-- Start of Data excerpt --

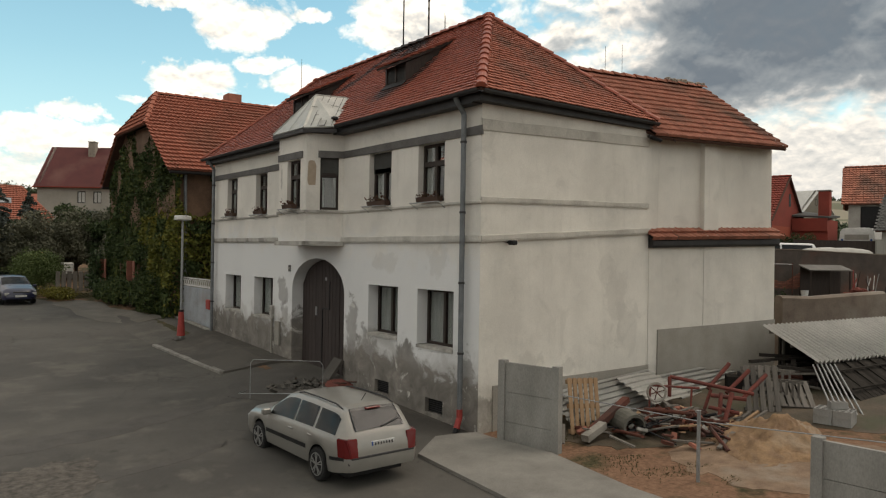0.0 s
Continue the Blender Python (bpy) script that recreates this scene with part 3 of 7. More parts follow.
def ground_sheet():
    n = 230
    us = [(-1 + 2 * i / n) * 5.6 for i in range(n + 1)]
    xs = [-8 + 10.5 * math.sinh(u) for u in us]
    ys = [4 + 10.5 * math.sinh(u) for u in us]
    verts = [(x, y, gz(x, y)) for y in ys for x in xs]
    w = n + 1
    faces = [(j * w + i, j * w + i + 1, (j + 1) * w + i + 1, (j + 1) * w + i) for j in range(n) for i in range(n)]
    me = bpy.data.meshes.new("ground")
    me.from_pydata(verts, [], faces)
    me.polygons.foreach_set("use_smooth", [True] * len(faces))
    m = bpy.data.materials.new("soil_grass_fields")
    m.use_nodes = True
    nd = nodes_of(m.node_tree)
    co = nd("ShaderNodeTexCoord").outputs["Object"]
    sep = nd("ShaderNodeSeparateXYZ", ins={0: co})
    a = nd("ShaderNodeTexNoise", ins={"Vector": co, "Scale": 0.55, "Detail": 7.0, "Roughness": 0.65}).outputs[0]
    b = nd("ShaderNodeTexNoise", ins={"Vector": co, "Scale": 9.0, "Detail": 5.0, "Roughness": 0.7}).outputs[0]
    soil = mixc(nd, ramp(nd, b, [(0.35, 0.0), (0.65, 1.0)]), (0.13, 0.075, 0.048), (0.215, 0.128, 0.082))
    grass = mixc(nd, ramp(nd, b, [(0.35, 0.0), (0.65, 1.0)]), (0.033, 0.033, 0.017), (0.078, 0.066, 0.036))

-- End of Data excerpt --

Work required:
Omit any images, then output the listing exactly.

Task response:
0.0 s
Continue the Blender Python (bpy) script that recreates this scene with part 3 of 7. More parts follow.
def ground_sheet():
    n = 230
    us = [(-1 + 2 * i / n) * 5.6 for i in range(n + 1)]
    xs = [-8 + 10.5 * math.sinh(u) for u in us]
    ys = [4 + 10.5 * math.sinh(u) for u in us]
    verts = [(x, y, gz(x, y)) for y in ys for x in xs]
    w = n + 1
    faces = [(j * w + i, j * w + i + 1, (j + 1) * w + i + 1, (j + 1) * w + i) for j in range(n) for i in range(n)]
    me = bpy.data.meshes.new("ground")
    me.from_pydata(verts, [], faces)
    me.polygons.foreach_set("use_smooth", [True] * len(faces))
    m = bpy.data.materials.new("soil_grass_fields")
    m.use_nodes = True
    nd = nodes_of(m.node_tree)
    co = nd("ShaderNodeTexCoord").outputs["Object"]
    sep = nd("ShaderNodeSeparateXYZ", ins={0: co})
    a = nd("ShaderNodeTexNoise", ins={"Vector": co, "Scale": 0.55, "Detail": 7.0, "Roughness": 0.65}).outputs[0]
    b = nd("ShaderNodeTexNoise", ins={"Vector": co, "Scale": 9.0, "Detail": 5.0, "Roughness": 0.7}).outputs[0]
    soil = mixc(nd, ramp(nd, b, [(0.35, 0.0), (0.65, 1.0)]), (0.13, 0.075, 0.048), (0.215, 0.128, 0.082))
    grass = mixc(nd, ramp(nd, b, [(0.35, 0.0), (0.65, 1.0)]), (0.033, 0.033, 0.017), (0.078, 0.066, 0.036))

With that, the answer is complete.